--- begin Information provided ---

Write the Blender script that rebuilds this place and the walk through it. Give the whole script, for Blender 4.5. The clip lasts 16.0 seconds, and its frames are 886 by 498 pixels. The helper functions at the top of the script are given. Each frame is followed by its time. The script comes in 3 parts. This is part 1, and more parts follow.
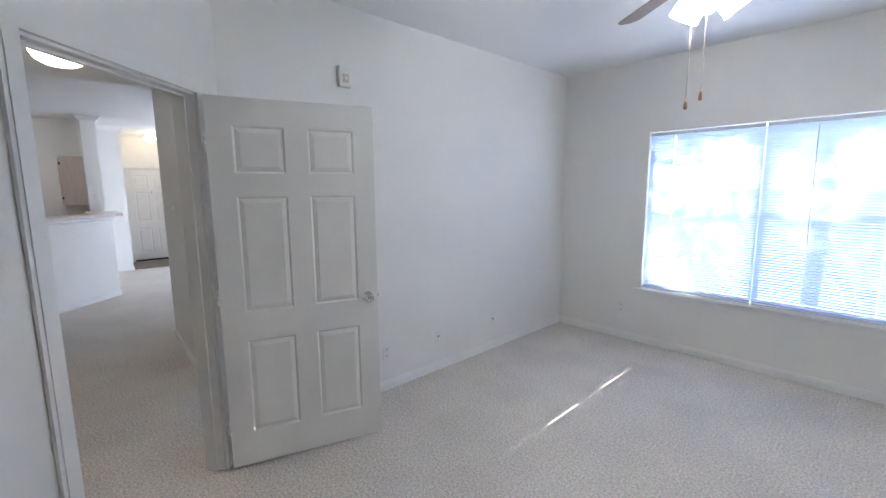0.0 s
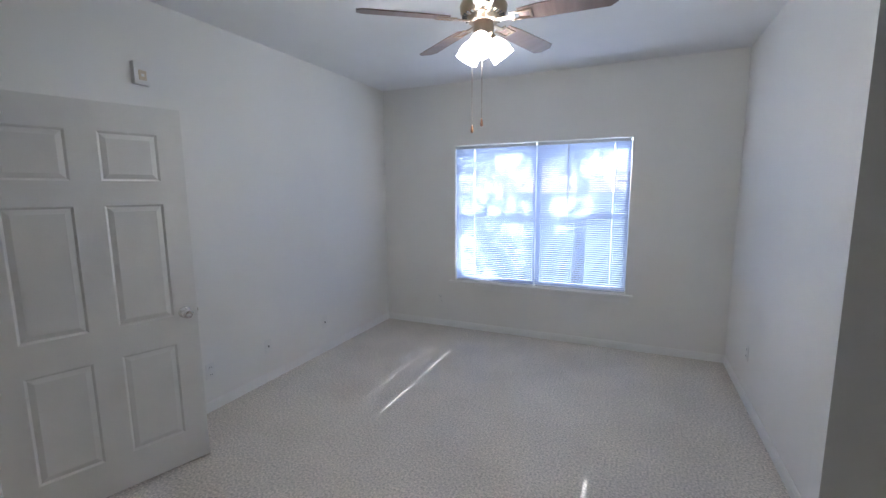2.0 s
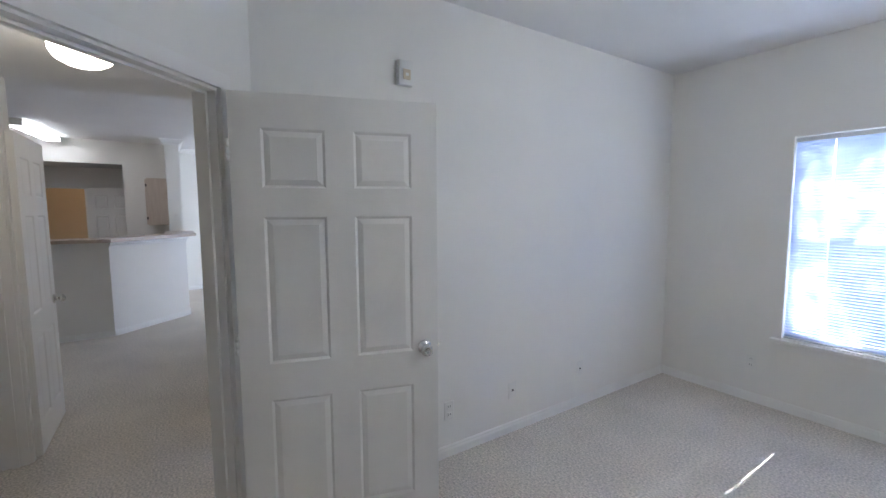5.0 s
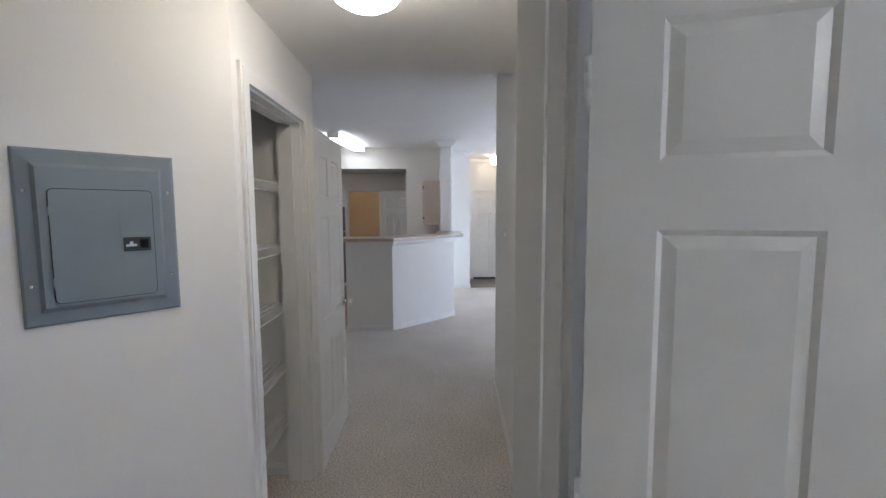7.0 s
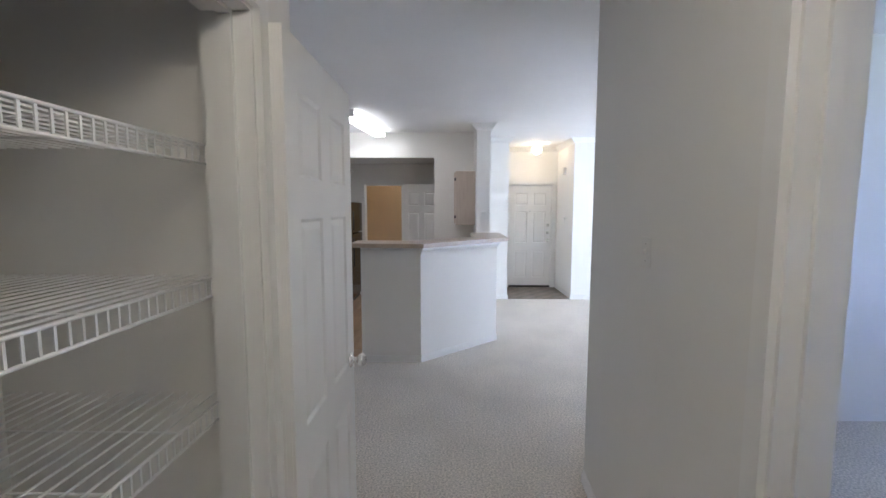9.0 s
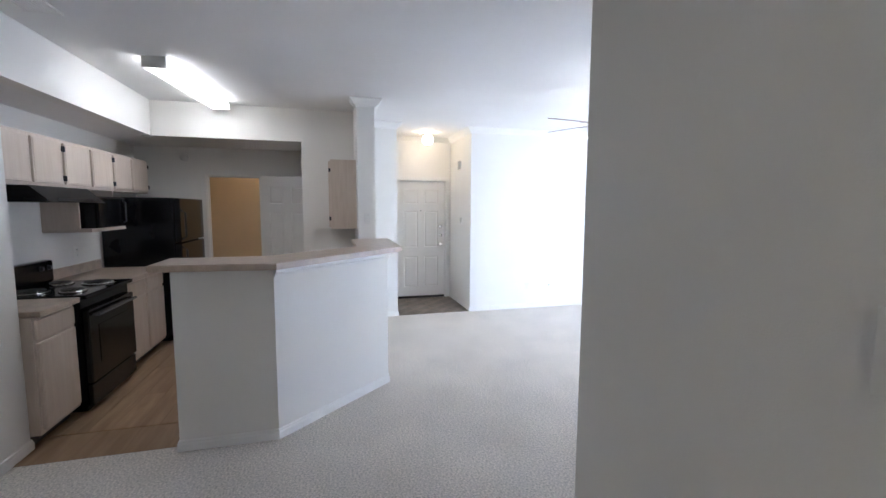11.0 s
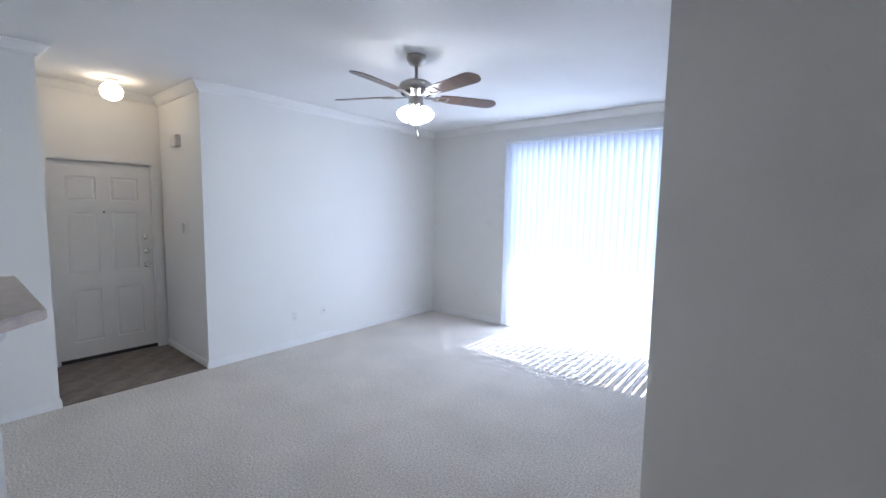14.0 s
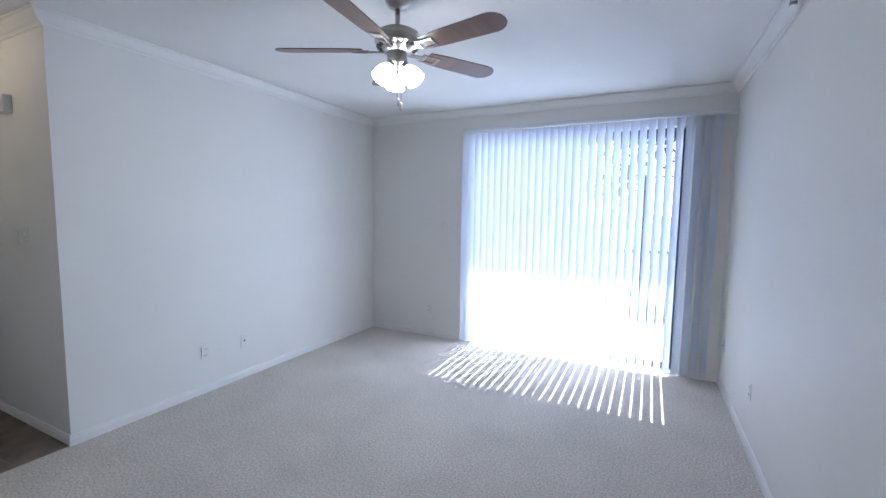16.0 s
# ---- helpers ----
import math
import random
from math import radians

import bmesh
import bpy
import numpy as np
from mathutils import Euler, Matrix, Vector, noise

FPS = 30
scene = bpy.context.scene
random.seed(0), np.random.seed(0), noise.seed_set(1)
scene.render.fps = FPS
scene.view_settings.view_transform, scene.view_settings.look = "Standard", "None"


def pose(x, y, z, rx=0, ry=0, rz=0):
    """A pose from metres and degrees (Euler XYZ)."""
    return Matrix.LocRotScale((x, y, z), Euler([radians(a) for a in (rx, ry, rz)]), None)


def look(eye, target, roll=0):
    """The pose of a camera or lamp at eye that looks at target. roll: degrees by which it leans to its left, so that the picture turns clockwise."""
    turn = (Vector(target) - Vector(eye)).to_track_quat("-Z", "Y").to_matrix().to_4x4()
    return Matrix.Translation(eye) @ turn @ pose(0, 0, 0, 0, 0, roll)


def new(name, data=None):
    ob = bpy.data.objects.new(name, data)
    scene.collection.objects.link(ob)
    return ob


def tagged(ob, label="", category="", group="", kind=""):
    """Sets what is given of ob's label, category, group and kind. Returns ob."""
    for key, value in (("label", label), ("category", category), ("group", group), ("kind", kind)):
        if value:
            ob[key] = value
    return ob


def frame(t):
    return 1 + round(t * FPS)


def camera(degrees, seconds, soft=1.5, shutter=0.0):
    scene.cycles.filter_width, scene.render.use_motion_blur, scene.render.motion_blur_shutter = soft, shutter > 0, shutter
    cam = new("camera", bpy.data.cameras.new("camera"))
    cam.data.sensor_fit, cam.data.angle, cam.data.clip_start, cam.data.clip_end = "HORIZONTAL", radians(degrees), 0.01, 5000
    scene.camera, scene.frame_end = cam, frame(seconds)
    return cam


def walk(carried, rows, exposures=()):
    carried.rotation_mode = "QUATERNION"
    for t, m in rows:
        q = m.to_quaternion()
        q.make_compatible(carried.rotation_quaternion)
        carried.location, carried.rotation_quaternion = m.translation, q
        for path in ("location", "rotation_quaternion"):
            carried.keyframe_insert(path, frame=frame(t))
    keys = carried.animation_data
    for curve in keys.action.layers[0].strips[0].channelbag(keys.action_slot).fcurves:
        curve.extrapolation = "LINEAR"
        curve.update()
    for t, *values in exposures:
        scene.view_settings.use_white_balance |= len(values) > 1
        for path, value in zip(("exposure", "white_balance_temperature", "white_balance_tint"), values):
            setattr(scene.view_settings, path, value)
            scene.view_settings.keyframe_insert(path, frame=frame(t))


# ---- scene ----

--- end Information provided ---

### Instruction
Print the complete listing exactly as it stands, without its pictures.

### Written solution
Write the Blender script that rebuilds this place and the walk through it. Give the whole script, for Blender 4.5. The clip lasts 16.0 seconds, and its frames are 886 by 498 pixels. The helper functions at the top of the script are given. Each frame is followed by its time. The script comes in 3 parts. This is part 1, and more parts follow.
0.0 s
2.0 s
5.0 s
7.0 s
9.0 s
11.0 s
14.0 s
16.0 s
# ---- helpers ----
import math
import random
from math import radians

import bmesh
import bpy
import numpy as np
from mathutils import Euler, Matrix, Vector, noise

FPS = 30
scene = bpy.context.scene
random.seed(0), np.random.seed(0), noise.seed_set(1)
scene.render.fps = FPS
scene.view_settings.view_transform, scene.view_settings.look = "Standard", "None"


def pose(x, y, z, rx=0, ry=0, rz=0):
    """A pose from metres and degrees (Euler XYZ)."""
    return Matrix.LocRotScale((x, y, z), Euler([radians(a) for a in (rx, ry, rz)]), None)


def look(eye, target, roll=0):
    """The pose of a camera or lamp at eye that looks at target. roll: degrees by which it leans to its left, so that the picture turns clockwise."""
    turn = (Vector(target) - Vector(eye)).to_track_quat("-Z", "Y").to_matrix().to_4x4()
    return Matrix.Translation(eye) @ turn @ pose(0, 0, 0, 0, 0, roll)


def new(name, data=None):
    ob = bpy.data.objects.new(name, data)
    scene.collection.objects.link(ob)
    return ob


def tagged(ob, label="", category="", group="", kind=""):
    """Sets what is given of ob's label, category, group and kind. Returns ob."""
    for key, value in (("label", label), ("category", category), ("group", group), ("kind", kind)):
        if value:
            ob[key] = value
    return ob


def frame(t):
    return 1 + round(t * FPS)


def camera(degrees, seconds, soft=1.5, shutter=0.0):
    scene.cycles.filter_width, scene.render.use_motion_blur, scene.render.motion_blur_shutter = soft, shutter > 0, shutter
    cam = new("camera", bpy.data.cameras.new("camera"))
    cam.data.sensor_fit, cam.data.angle, cam.data.clip_start, cam.data.clip_end = "HORIZONTAL", radians(degrees), 0.01, 5000
    scene.camera, scene.frame_end = cam, frame(seconds)
    return cam


def walk(carried, rows, exposures=()):
    carried.rotation_mode = "QUATERNION"
    for t, m in rows:
        q = m.to_quaternion()
        q.make_compatible(carried.rotation_quaternion)
        carried.location, carried.rotation_quaternion = m.translation, q
        for path in ("location", "rotation_quaternion"):
            carried.keyframe_insert(path, frame=frame(t))
    keys = carried.animation_data
    for curve in keys.action.layers[0].strips[0].channelbag(keys.action_slot).fcurves:
        curve.extrapolation = "LINEAR"
        curve.update()
    for t, *values in exposures:
        scene.view_settings.use_white_balance |= len(values) > 1
        for path, value in zip(("exposure", "white_balance_temperature", "white_balance_tint"), values):
            setattr(scene.view_settings, path, value)
            scene.view_settings.keyframe_insert(path, frame=frame(t))


# ---- scene ----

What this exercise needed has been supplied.